_EXERCISE REQUIREMENTS_
Using the listing below, copy exactly the lines from the one containing "carried.location, carried.rotation_quaternion = m.translation, q" to the one containing "for t, *values", both lines included, and no others.

- - -

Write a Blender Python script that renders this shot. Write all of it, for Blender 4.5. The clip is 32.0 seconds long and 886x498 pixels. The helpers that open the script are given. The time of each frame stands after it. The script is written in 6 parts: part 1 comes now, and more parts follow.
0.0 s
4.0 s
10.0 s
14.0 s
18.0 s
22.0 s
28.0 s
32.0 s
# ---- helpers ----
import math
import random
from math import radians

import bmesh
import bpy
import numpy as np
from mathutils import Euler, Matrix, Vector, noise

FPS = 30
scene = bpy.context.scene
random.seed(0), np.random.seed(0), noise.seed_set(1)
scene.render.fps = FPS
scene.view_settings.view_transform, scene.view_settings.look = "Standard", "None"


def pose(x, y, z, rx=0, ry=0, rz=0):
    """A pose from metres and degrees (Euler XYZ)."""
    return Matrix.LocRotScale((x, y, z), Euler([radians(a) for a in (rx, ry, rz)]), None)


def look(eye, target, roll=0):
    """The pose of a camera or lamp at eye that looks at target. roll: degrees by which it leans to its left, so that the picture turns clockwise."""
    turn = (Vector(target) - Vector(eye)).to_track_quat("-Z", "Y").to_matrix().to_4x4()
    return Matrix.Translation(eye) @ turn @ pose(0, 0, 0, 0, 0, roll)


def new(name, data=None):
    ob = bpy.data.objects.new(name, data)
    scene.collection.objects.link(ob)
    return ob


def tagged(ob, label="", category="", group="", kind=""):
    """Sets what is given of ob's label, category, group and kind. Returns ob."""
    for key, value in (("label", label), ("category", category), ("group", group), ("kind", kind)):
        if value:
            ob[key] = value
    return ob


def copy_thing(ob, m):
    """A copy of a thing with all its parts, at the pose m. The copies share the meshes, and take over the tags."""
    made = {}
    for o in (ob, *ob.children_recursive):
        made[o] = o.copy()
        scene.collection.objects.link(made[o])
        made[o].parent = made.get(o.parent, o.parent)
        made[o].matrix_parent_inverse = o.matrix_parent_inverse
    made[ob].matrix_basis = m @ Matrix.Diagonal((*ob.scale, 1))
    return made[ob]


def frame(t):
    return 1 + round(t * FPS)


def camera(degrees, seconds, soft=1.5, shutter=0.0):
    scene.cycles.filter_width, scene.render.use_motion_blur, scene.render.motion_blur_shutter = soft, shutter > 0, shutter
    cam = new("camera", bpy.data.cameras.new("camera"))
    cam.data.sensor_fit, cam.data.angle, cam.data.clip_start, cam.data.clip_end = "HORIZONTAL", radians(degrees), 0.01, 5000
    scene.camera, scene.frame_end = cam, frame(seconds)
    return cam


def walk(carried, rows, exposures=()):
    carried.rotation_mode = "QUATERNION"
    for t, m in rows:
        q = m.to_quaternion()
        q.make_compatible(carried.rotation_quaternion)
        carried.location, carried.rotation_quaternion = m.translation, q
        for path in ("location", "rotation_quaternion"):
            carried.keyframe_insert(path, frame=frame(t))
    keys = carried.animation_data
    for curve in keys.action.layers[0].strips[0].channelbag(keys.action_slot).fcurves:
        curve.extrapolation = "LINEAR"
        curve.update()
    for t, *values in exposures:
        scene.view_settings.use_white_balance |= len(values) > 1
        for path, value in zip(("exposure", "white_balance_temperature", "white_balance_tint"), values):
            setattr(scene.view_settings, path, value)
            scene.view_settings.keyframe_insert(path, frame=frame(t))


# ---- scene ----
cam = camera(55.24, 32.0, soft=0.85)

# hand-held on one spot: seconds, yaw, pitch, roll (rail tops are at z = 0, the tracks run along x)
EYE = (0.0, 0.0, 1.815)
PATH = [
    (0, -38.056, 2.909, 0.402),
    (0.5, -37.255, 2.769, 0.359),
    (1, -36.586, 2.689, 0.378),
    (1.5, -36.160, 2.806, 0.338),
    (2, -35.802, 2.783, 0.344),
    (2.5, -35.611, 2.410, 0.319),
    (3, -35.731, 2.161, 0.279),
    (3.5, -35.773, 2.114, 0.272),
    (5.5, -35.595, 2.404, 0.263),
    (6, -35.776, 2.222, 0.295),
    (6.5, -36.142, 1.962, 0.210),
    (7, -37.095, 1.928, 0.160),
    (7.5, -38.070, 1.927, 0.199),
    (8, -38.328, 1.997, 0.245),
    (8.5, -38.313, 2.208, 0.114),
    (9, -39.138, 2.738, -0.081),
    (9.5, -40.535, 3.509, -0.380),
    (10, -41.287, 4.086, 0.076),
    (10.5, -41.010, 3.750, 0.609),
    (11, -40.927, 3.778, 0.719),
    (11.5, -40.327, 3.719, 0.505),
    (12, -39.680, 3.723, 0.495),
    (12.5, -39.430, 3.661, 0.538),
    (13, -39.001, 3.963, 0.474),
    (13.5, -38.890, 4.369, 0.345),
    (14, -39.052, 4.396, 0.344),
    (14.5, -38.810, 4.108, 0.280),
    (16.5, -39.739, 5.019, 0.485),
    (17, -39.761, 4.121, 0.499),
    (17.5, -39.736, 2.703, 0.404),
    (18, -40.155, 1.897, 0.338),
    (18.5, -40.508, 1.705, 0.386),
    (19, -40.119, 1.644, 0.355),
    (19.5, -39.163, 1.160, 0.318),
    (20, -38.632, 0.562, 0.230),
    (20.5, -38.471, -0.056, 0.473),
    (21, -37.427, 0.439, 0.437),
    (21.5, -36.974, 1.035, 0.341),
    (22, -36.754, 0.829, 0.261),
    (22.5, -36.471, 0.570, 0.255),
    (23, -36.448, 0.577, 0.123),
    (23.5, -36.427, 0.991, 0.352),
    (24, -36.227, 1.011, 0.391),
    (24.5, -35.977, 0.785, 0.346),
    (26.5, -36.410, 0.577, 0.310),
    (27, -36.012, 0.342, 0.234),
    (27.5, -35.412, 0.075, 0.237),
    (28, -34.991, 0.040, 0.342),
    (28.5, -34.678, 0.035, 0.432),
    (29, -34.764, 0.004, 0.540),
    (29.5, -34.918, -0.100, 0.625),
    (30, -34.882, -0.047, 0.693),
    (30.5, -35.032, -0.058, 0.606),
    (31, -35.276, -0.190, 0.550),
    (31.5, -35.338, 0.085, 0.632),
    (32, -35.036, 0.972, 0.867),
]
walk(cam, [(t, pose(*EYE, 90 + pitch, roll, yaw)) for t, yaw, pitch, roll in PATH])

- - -

_EXERCISE SOLUTION_
        carried.location, carried.rotation_quaternion = m.translation, q
        for path in ("location", "rotation_quaternion"):
            carried.keyframe_insert(path, frame=frame(t))
    keys = carried.animation_data
    for curve in keys.action.layers[0].strips[0].channelbag(keys.action_slot).fcurves:
        curve.extrapolation = "LINEAR"
        curve.update()
    for t, *values in exposures:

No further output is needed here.